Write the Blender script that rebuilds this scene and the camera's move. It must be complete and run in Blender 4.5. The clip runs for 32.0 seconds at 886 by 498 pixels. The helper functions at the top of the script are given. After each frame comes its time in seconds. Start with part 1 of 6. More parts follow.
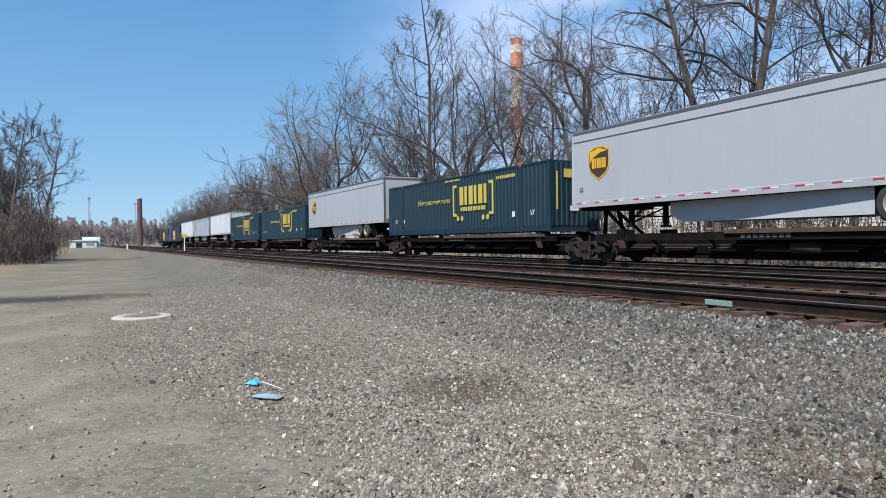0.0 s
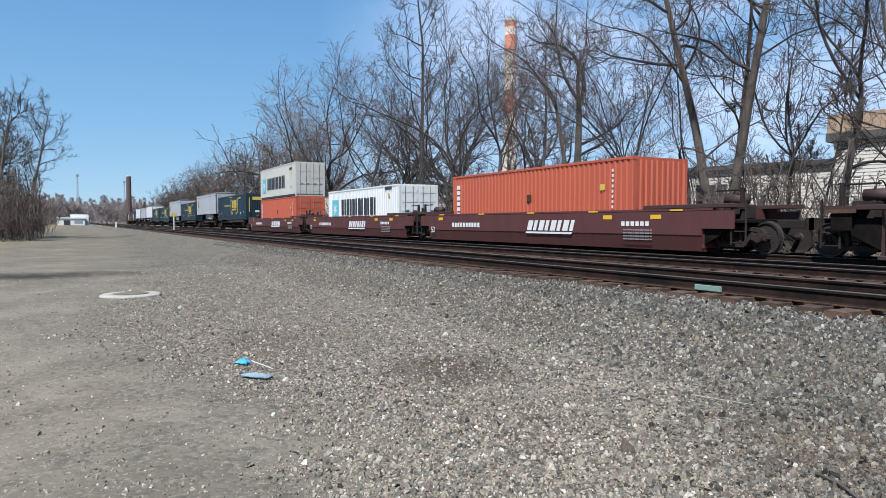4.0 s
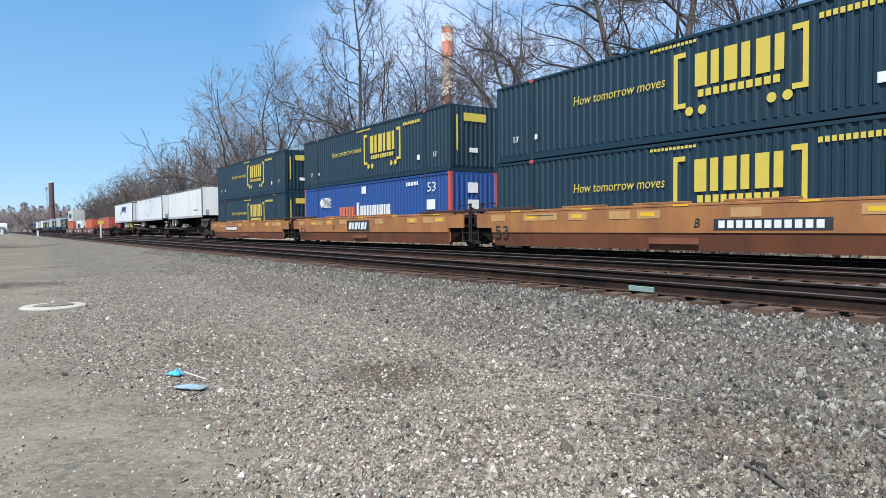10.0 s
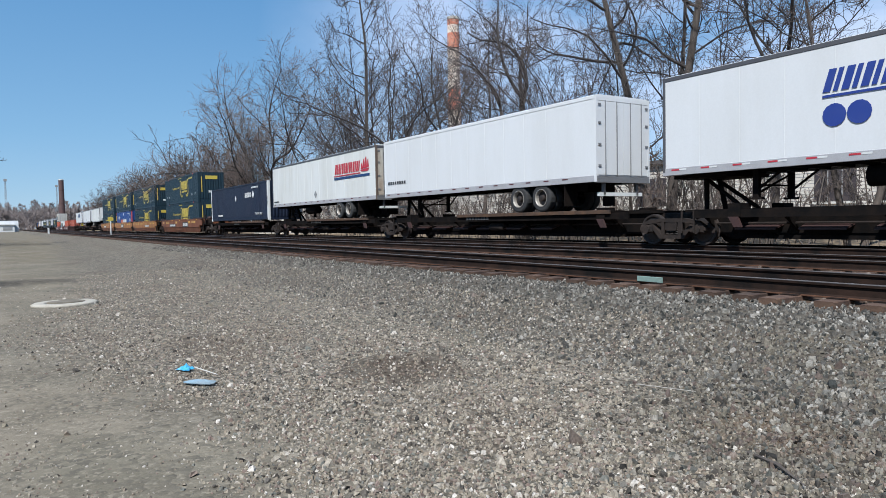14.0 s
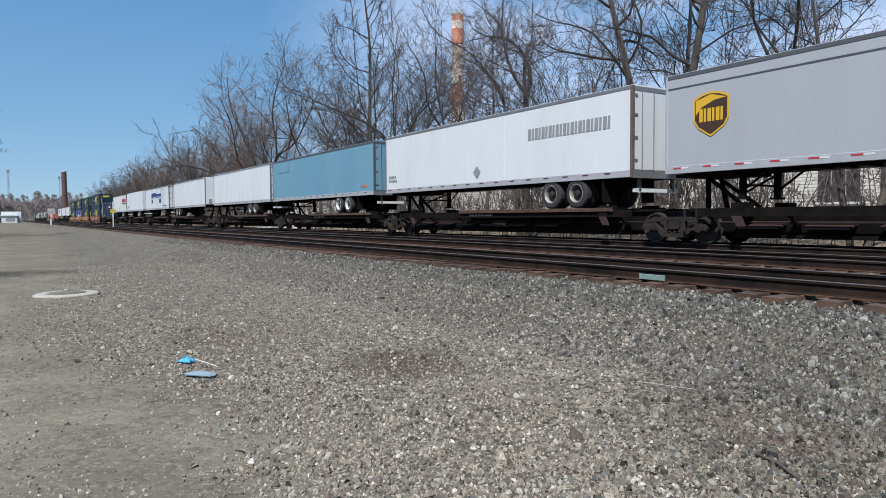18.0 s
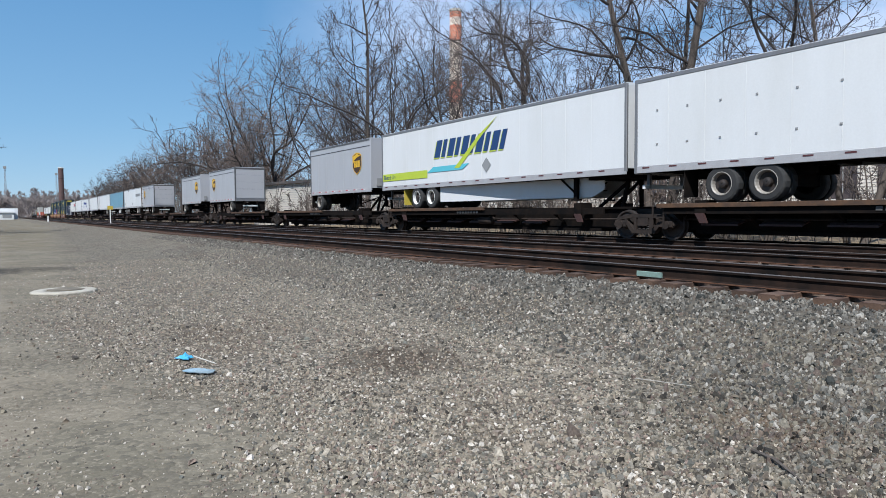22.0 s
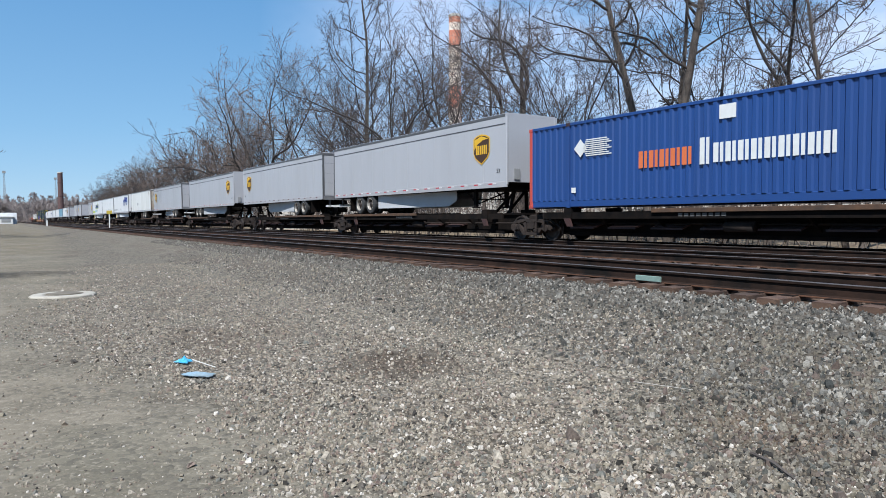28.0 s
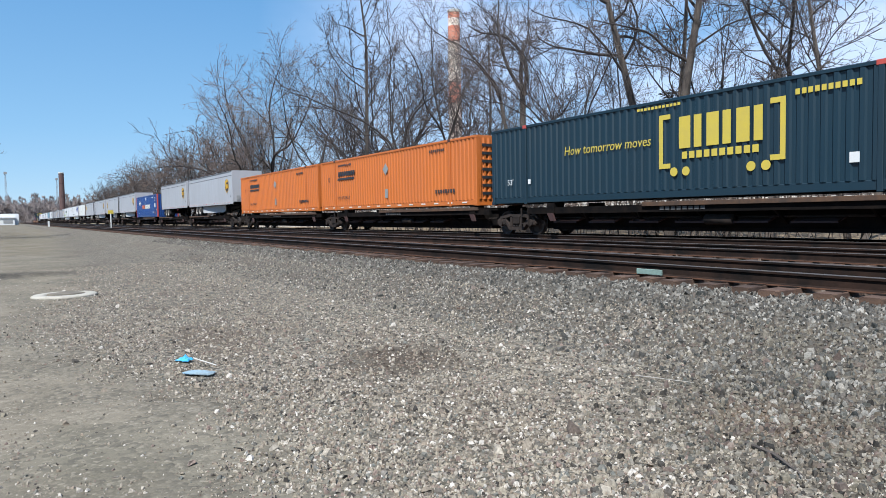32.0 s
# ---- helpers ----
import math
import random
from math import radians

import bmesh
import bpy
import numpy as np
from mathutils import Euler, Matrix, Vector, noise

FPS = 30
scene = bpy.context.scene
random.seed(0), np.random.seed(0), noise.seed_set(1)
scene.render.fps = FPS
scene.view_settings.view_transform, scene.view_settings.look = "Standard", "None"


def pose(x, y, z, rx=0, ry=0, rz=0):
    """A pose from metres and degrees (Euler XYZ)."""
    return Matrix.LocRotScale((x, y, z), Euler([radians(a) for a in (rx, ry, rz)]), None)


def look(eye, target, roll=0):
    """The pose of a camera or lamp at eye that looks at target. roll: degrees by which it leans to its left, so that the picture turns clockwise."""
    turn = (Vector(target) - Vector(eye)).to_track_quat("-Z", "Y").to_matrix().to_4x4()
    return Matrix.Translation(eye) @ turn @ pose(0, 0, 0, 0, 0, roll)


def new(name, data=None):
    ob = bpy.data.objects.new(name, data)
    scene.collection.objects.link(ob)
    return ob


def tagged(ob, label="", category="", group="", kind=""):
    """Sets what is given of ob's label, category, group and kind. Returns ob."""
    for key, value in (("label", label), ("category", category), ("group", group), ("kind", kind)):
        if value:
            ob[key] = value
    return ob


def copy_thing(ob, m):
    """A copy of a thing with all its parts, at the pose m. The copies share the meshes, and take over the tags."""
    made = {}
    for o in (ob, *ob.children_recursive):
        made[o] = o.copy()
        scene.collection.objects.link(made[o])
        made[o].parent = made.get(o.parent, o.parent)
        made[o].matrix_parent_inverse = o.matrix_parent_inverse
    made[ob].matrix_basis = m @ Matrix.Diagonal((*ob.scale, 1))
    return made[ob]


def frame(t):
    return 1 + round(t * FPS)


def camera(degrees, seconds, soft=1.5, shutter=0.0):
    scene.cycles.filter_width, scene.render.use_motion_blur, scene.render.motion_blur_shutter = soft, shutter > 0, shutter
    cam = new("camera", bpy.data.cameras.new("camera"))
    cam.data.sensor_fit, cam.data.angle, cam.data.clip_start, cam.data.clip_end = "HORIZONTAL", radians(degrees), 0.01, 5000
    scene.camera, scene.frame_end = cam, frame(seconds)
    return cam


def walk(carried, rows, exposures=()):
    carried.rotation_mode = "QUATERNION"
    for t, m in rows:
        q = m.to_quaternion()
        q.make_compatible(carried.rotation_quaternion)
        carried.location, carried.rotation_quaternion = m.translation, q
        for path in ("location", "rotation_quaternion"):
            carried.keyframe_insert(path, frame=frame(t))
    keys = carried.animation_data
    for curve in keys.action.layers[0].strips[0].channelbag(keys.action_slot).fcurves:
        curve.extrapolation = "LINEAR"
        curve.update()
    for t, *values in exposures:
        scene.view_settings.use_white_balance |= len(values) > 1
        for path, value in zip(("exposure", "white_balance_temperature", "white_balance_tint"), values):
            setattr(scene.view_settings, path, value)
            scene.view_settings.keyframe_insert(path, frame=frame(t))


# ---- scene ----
cam = camera(66.75, 32.0, 0.7)
PATH = [
    (0.0, pose(0.035, -0.023, 1.624, 89.263, 0.686, 62.188)),
    (0.5, pose(0.038, -0.026, 1.624, 89.289, 0.621, 62.245)),
    (1.0, pose(0.028, -0.013, 1.617, 89.242, 0.563, 62.128)),
    (1.5, pose(0.032, -0.021, 1.619, 88.850, 0.453, 61.790)),
    (2.0, pose(0.036, -0.019, 1.612, 88.408, 0.517, 61.407)),
    (2.5, pose(0.020, -0.016, 1.609, 88.109, 0.274, 61.150)),
    (4.5, pose(0.006, -0.016, 1.607, 87.703, -0.239, 61.396)),
    (5.0, pose(0.007, -0.008, 1.613, 87.699, 0.044, 60.196)),
    (5.5, pose(0.011, -0.014, 1.616, 88.051, -0.269, 59.541)),
    (6.0, pose(0.013, -0.014, 1.617, 87.983, -0.157, 59.001)),
    (6.5, pose(0.007, -0.011, 1.616, 87.624, 0.076, 58.567)),
    (7.0, pose(0.006, -0.001, 1.613, 87.933, 0.073, 58.407)),
    (7.5, pose(0.000, -0.003, 1.613, 87.945, -0.279, 57.467)),
    (8.0, pose(0.007, 0.007, 1.608, 88.053, 0.078, 57.101)),
    (8.5, pose(0.005, 0.003, 1.612, 87.653, 0.376, 56.323)),
    (9.0, pose(0.017, -0.002, 1.608, 87.736, 0.101, 55.783)),
    (9.5, pose(0.006, -0.002, 1.616, 88.510, -0.054, 56.068)),
    (10.0, pose(-0.007, -0.003, 1.599, 88.221, 0.389, 56.276)),
    (10.5, pose(-0.009, -0.006, 1.606, 87.801, 0.572, 56.222)),
    (11.0, pose(-0.004, 0.008, 1.618, 87.914, 0.827, 55.638)),
    (11.5, pose(-0.004, 0.008, 1.605, 87.239, -0.086, 56.189)),
    (12.0, pose(-0.011, -0.006, 1.602, 87.122, 0.227, 56.521)),
    (12.5, pose(-0.010, 0.008, 1.599, 87.023, 0.408, 56.331)),
    (13.0, pose(-0.009, 0.007, 1.604, 87.030, 0.596, 56.015)),
    (13.5, pose(-0.009, 0.006, 1.604, 87.516, 0.629, 55.997)),
    (14.0, pose(-0.004, 0.012, 1.603, 87.586, 1.099, 56.956)),
    (14.5, pose(-0.011, 0.003, 1.599, 87.502, 0.739, 57.480)),
    (16.5, pose(-0.010, -0.003, 1.598, 86.765, 0.805, 59.398)),
    (17.0, pose(-0.011, 0.004, 1.600, 87.086, 0.483, 58.500)),
    (17.5, pose(-0.015, 0.009, 1.593, 87.107, 0.238, 57.657)),
    (18.0, pose(-0.021, 0.015, 1.590, 87.257, 0.410, 57.131)),
    (18.5, pose(-0.013, 0.010, 1.589, 87.210, 0.389, 57.392)),
    (19.0, pose(-0.012, -0.002, 1.597, 87.151, 0.505, 57.194)),
    (19.5, pose(-0.018, -0.003, 1.593, 87.110, 0.305, 56.851)),
    (20.0, pose(-0.020, -0.009, 1.593, 87.167, 0.199, 56.973)),
    (20.5, pose(-0.013, -0.001, 1.595, 87.387, 0.322, 57.096)),
    (21.0, pose(-0.009, -0.010, 1.598, 87.638, 0.259, 56.982)),
    (21.5, pose(-0.010, -0.002, 1.591, 87.380, 0.385, 56.903)),
    (22.0, pose(-0.011, 0.007, 1.593, 86.993, 0.380, 56.943)),
    (22.5, pose(-0.012, 0.015, 1.591, 87.007, 0.580, 56.837)),
    (23.0, pose(-0.013, 0.013, 1.591, 87.054, 0.528, 56.471)),
    (23.5, pose(-0.011, 0.009, 1.594, 87.194, 0.445, 56.383)),
    (24.0, pose(-0.008, 0.006, 1.595, 87.502, 0.474, 55.797)),
    (24.5, pose(-0.001, 0.006, 1.586, 87.440, 0.154, 55.258)),
    (26.5, pose(-0.000, -0.000, 1.591, 87.112, 0.451, 57.197)),
    (27.0, pose(0.003, 0.002, 1.585, 87.475, 0.361, 56.921)),
    (27.5, pose(-0.002, -0.002, 1.585, 87.660, 0.207, 56.605)),
    (28.0, pose(-0.003, 0.001, 1.583, 87.396, 0.343, 56.872)),
    (28.5, pose(0.008, 0.003, 1.588, 87.566, 0.442, 57.159)),
    (29.0, pose(0.011, 0.001, 1.588, 87.147, 0.591, 56.824)),
    (29.5, pose(-0.000, 0.006, 1.581, 87.270, 0.727, 56.677)),
    (30.0, pose(-0.001, 0.014, 1.578, 86.955, 0.755, 56.898)),
    (30.5, pose(0.001, 0.013, 1.580, 87.036, 0.872, 56.788)),
    (31.0, pose(0.005, 0.018, 1.580, 87.059, 0.777, 56.922)),
    (31.5, pose(0.007, 0.020, 1.580, 87.090, 0.699, 57.174)),
    (32.0, pose(-0.002, 0.026, 1.576, 87.062, 0.998, 56.986)),
]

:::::

Take the material above from its first line through the line holding "scene = bpy.context.scene" and set it down exactly, without the pictures.

Write the Blender script that rebuilds this scene and the camera's move. It must be complete and run in Blender 4.5. The clip runs for 32.0 seconds at 886 by 498 pixels. The helper functions at the top of the script are given. After each frame comes its time in seconds. Start with part 1 of 6. More parts follow.
0.0 s
4.0 s
10.0 s
14.0 s
18.0 s
22.0 s
28.0 s
32.0 s
# ---- helpers ----
import math
import random
from math import radians

import bmesh
import bpy
import numpy as np
from mathutils import Euler, Matrix, Vector, noise

FPS = 30
scene = bpy.context.scene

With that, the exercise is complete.